Part II: Shame on McCain, Palin for using an old code word for black
By Lewis Diuguid, Kansas City Star Editorial Page columnist
The PBS documentary, “Soldiers Without Swords” shows heroic scenes of black World War I and World War II soldiers and touching moments of black people celebrating in the streets of America at the end of the Second World War. Until that film debuted in the 1990s, I and a lot of African Americans had never seen such moving, memorable footage. It had been excluded from the history we studied in school and from the mainstream media.
So it is no surprise to me that tens of thousands of white people spoke with one thunderous roar against my Oct. 21 Midwest Voices blog post, criticizing Sen. John McCain and his GOP presidential running mate, Alaska Gov. Sarah Palin, for dredging up the old “socialist” label to apply to their Democratic rival for the White House, Sen. Barack Obama.

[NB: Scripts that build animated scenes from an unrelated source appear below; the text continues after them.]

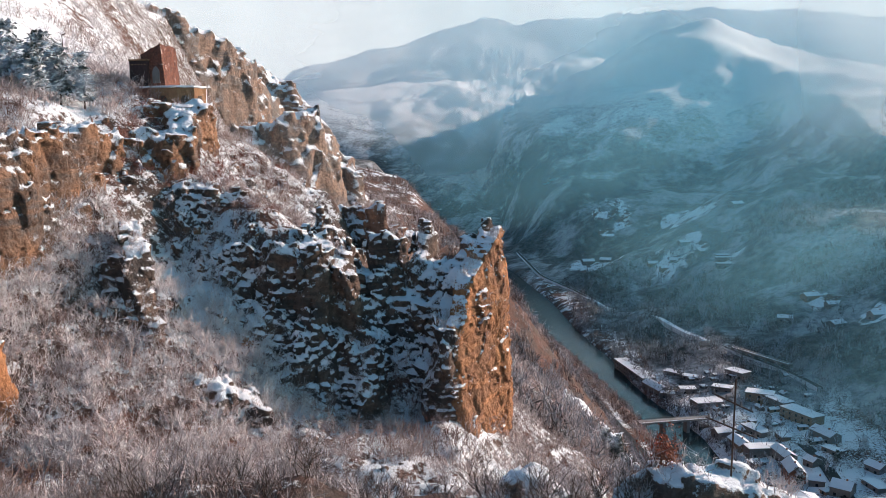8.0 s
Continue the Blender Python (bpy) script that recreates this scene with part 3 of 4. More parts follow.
crag("rock_spire", [([(-107, 320, 207, 5), (-97, 320, 196, 3)], 0.3, 0.3, 4, 4), ([(-94, 320, 200, 2.2), (-92.5, 320, 199, 2)], 0.12, 0.12, 3, 3), ([(-88, 320, 189, 3), (-82, 320, 178, 3), (-77, 320, 165, 3), (-66, 320, 159, 3)], 0.3, 0.3, 6, 6)],
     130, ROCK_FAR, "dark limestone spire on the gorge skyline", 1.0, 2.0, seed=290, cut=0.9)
crag("rock_outcrop", [([(-17.2, 5.6, 152.9, 0.6), (-15.2, 5.8, 152.6, 0.9), (-13.0, 6.6, 151.4, 0.7), (-11.6, 6.4, 150, 0.7)], 0.3, 0.4, 1.5, 1.8)], 143, ROCK_SHADE_GREY, "small limestone outcrop among frosted shrubs", 0.22, seed=160, strata=0.2, cut=0.5, warp=0.5)
crag("rock_bluff", [([(-33, -6.5, 159.6, 2.4), (-29.5, -6, 158.8, 1.5)], 0.1, 0.06, 1.0, 0.8)], 144, ROCK_ORANGE, "bright orange limestone face beside frosted shrubs", 0.3, seed=170)
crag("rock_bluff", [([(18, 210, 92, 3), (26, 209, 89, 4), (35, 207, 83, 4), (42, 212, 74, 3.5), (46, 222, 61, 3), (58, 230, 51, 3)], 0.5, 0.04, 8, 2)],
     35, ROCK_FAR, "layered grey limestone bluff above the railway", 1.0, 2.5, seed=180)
crag("rock_bluff", [([(-4, 160, 122, 3), (3, 156, 119.5, 2.5), (5.5, 153, 117, 1.5)], 0.6, 0.12, 5, 2)], 95, ROCK_FAR, "snow-topped limestone bluff with an orange face", 0.7, 1.6, seed=190)
crag("rock_rib", [([(28, 91, 118.5, 0.8), (31, 86, 115.6, 0.9), (34, 81, 112.6, 0.9)], 0.4, 0.3, 2.5, 2.5)], 98, ROCK_SHADE_GREY, "snowy limestone rib on the wooded slope", 0.45, 1.3, seed=230)
crag("rock_slab", [([(55, 110, 71, 2), (61, 105, 63, 2.2), (66, 98, 56, 2)], 0.4, 0.3, 4, 4)], 38, ROCK_BROWN, "reddish streaked limestone slab low on the slope", 0.6, 1.6, seed=240)
crag("rock_platform", [([(-64, 284, 133, 6), (-46, 258, 137, 6.5), (-30, 249, 138, 6), (-25, 250, 137.5, 4.5)], 0.3, 0.1, 8, 4)], 84, ROCK_FAR, "dark layered cliff with a snowy flat top", 1.2, 3.0, seed=200)
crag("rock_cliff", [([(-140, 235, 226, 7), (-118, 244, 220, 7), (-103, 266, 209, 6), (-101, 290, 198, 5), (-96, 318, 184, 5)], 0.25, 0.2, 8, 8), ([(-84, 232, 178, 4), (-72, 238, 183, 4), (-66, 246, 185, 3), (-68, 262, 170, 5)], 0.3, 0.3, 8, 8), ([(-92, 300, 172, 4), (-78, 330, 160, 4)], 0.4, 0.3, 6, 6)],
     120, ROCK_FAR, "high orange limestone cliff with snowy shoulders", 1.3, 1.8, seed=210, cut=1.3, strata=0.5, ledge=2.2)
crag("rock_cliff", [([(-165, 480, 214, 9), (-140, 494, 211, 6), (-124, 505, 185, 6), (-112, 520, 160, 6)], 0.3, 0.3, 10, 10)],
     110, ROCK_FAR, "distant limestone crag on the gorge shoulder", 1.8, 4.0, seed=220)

# ---------------------------------------------------------------- roads and bridges
ASPHALT = plain("wet_asphalt", (0.05, 0.048, 0.046), 0.7, 2.0, 0.4)
ROOF_SNOW = plain("roof_snow", (0.80, 0.83, 0.86), 0.8, 3.0, 0.12)
TIN = plain("grey_sheet_roof", (0.16, 0.15, 0.15), 0.55, 2.0, 0.3)
PLASTER = plain("grey_plaster", (0.20, 0.18, 0.17), 0.9, 1.2, 0.4)
PLASTER_WARM = plain("ochre_plaster", (0.25, 0.17, 0.12), 0.9, 1.2, 0.4)
BRICK_FAR = plain("brick_plaster", (0.30, 0.13, 0.085), 0.9, 0.8, 0.4)
CONCRETE = plain("concrete", (0.28, 0.27, 0.26), 0.9, 1.5, 0.4)
PANE = plain("window_glass", (0.02, 0.025, 0.03), 0.15, 1.0, 0.1)
IRON = plain("rusty_iron", (0.10, 0.06, 0.045), 0.7, 0.3, 0.4)
WOOD = plain("weathered_timber", (0.12, 0.085, 0.065), 0.9, 0.3, 0.5)


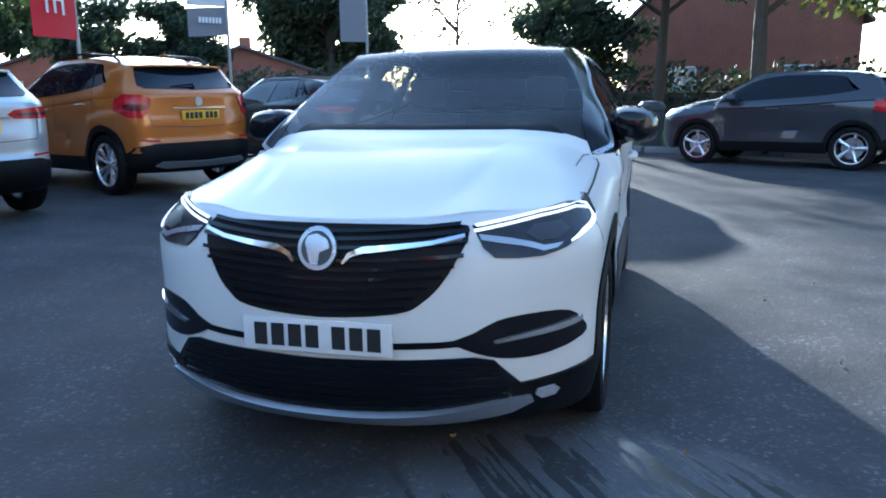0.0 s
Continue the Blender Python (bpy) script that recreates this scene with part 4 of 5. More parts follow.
        part("front_bumper_trim", panel_bm([n(.60, .385), n(.70, .392), n(.80, .40), sd(-1.75, .408), sd(-1.70, .41), sd(-1.68, .25), n(.80, .24), n(.66, .235), n(.62, .30)], nose, .010, .03, .06), M["cladding"], car)
        part("fog_lamp", panel_bm([n(.685, .36), n(.735, .362), n(.75, .345), n(.735, .325), n(.695, .322), n(.678, .34)], nose, .016, .014, .04), M["clear_lens"], car)
        # tail lamps: dark red wedge, red segments, clear bar
        r = lambda x, z: (sh.ru(x, z), z)
        rs = lambda y, z: (1 + (sh.YR - y), z)
        tl = [rs(1.585, 1.128), rs(1.60, 1.118), rs(1.61, 1.10), r(.82, 1.045), r(.79, 1.012), r(.72, 1.003), r(.655, 1.0), r(.60, 1.014), r(.46, 1.028), r(.40, 1.055), r(.345, 1.092), r(.46, 1.112), r(.60, 1.128), r(.68, 1.142), r(.80, 1.146), rs(1.615, 1.140)]
        lamp = part("tail_lamp", panel_bm(tl, tail, .010, .03, .04, .03), M["dark_red"], car)
        part("red_segment", panel_bm(ribbon([r(.36, 1.090), r(.48, 1.103), r(.60, 1.118), r(.69, 1.130), r(.80, 1.130)], [.008, .016, .020, .024, .026]), tail, .014, .008, .04), M["red_lens"], lamp)
        part("red_segment", panel_bm(ribbon([r(.795, 1.125), r(.80, 1.09), r(.79, 1.055), r(.765, 1.025)], .022), tail, .015, .008, .03), M["red_lens"], lamp)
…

I wrote that the word “socialist” had long ugly historical roots. J. Edgar Hoover, director of the FBI from 1924 to 1972, used the term liberally to label white and black leaders as “un-American” because they dared to fight for equality. The news media and eventually textbooks reported on white people who became enveloped in Hoover’s crusade against socialists and communists during the Red scare. But the stories of how the FBI damaged black leaders didn’t make the press just as the everyday and success stories of African Americans were excluded from mainstream coverage.